Hace muchos años mi hermano Gabriel me dejó un libro de Vazquez Figueroa que se llamaba Tuareg y me dijo que le parecía que me podría interesar.
En aquel momento yo todavía no había estado en Africa ni conocía la cultura africana, así que empecé a leer simplemente porque con tal de leer soy capaz hasta de leerme los anuncios que cuelgan en los árboles.
Poco a poco fui descubriendo una cultura cuya dignidad me estremeció: el honor, la generosidad, la amabilidad con el huésped, los detalles de exquisita delicadeza, la estética...
Creo que a través de ese libro me empecé a enamorar de Africa.
Poco después fui a NY y aconsejada por una amiga que había vivido y trabajado de restauradora allí, dediqué una parte de mi ajustado tiempo a las salas del arte africano en el metropolitan Museum y descubrí mundos desconocidos para mi, estéticas inimaginables, dimensiones lejanas.

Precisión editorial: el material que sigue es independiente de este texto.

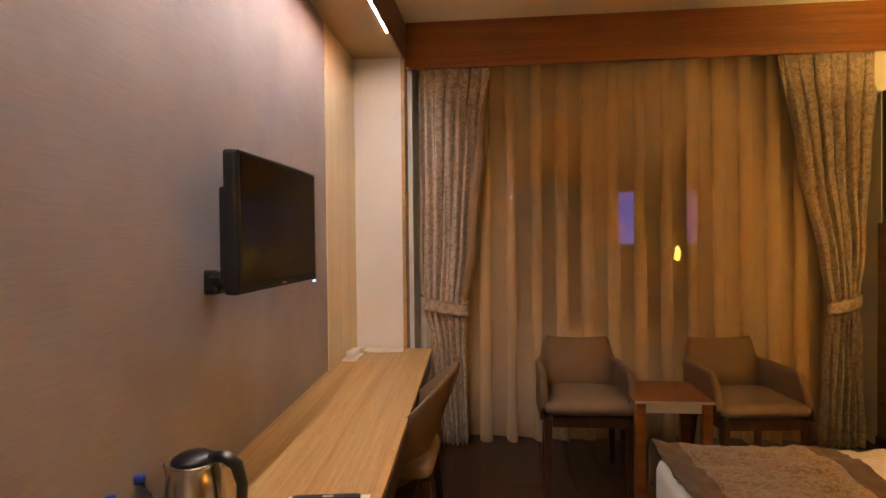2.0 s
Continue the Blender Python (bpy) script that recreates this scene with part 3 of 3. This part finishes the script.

Poco después ya tuve la oportunidad de ir a Africa y comprendí que a pesar de vivir tan cerca, nos alejan culturas milenarias que ellos jamás abandonarán, lo cual no me extraña, porque a pesar de los estragos que hizo el hombre blanco y los que ahora están haciendo los chinos, los africanos se sienten muy orgullosos y tienen motivos para ello. Hace unos años hubo una exposición de arte africano en el Guggenheim Bilbao y allí perdí la cabeza.
Me pasaba los dias paseándome por esas salas tratando de asimilar una estética rabiosamente propia y potente.
Asistí a las conferencias y me quedé hechizada por Romuald Hazoumé.